As I visited the festival, the series that attracted me was the After School, done by Lau Chi-Chung.
These are the 2 photos that I took when I visited the festival.
As you can see from the photos that the subject is someone wearing a school uniform, blindfolded, playing around hide and seek in a deserted area. In the second photos, the place was kinda like an old classroom which already being destroyed and books were all over the place.
What I first thought of the series was the sense of struggle as a student. The photographer portray the student as someone who always looking for fun ( that's why it's playing hide and seek ) yet being constraint in a frame of studying.
I'm curious about the gender of the subject when I first looked at the photo, it's like a boy in a girl's school uniform. Is it some kind of connotation? Besides, I wondered how the photographer came out with this idea because I never really thought that it's a way to portray a student, and this would be the question that I will be asking him if he was there.
Part 2
The photographs in the festival are presented separately in 14 different locations. Most of them are mounted on hard material and presented in eye level.

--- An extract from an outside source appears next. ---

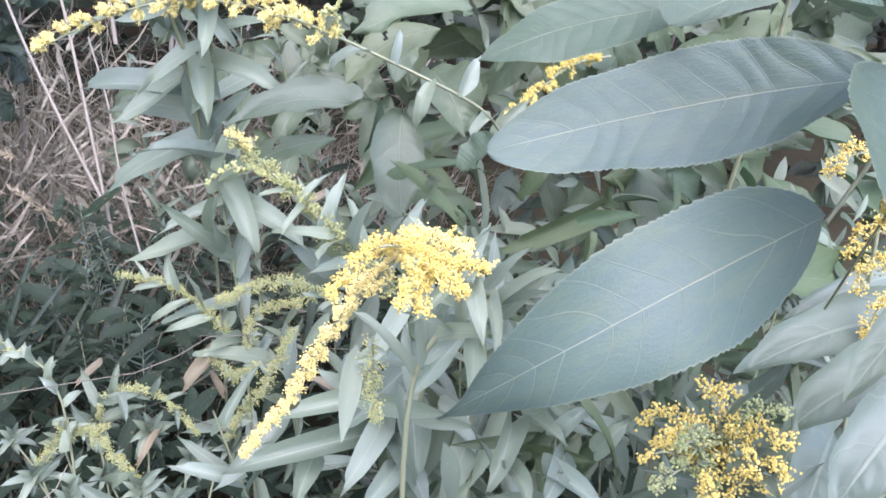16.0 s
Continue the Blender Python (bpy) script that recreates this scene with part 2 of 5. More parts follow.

I think that the curators grouped up different types of photographs and separated them into different genre to display to create certain cohesion when the viewer was viewing the photos. All the photos are displayed in different sizes, some of them are small and with more pieces of works, and some of them were printed in a larger scale.
I think the festival was a great place for people to really present their work to the world and kinda make up a name from it. It's a very good opportunity for exposure and also a way of learning. As a student who visited, it actually deepen my knowledge on the understanding of contemporary photography and always think out of the box when we are trying to create something, there's always someway that will work out and we just haven't realised.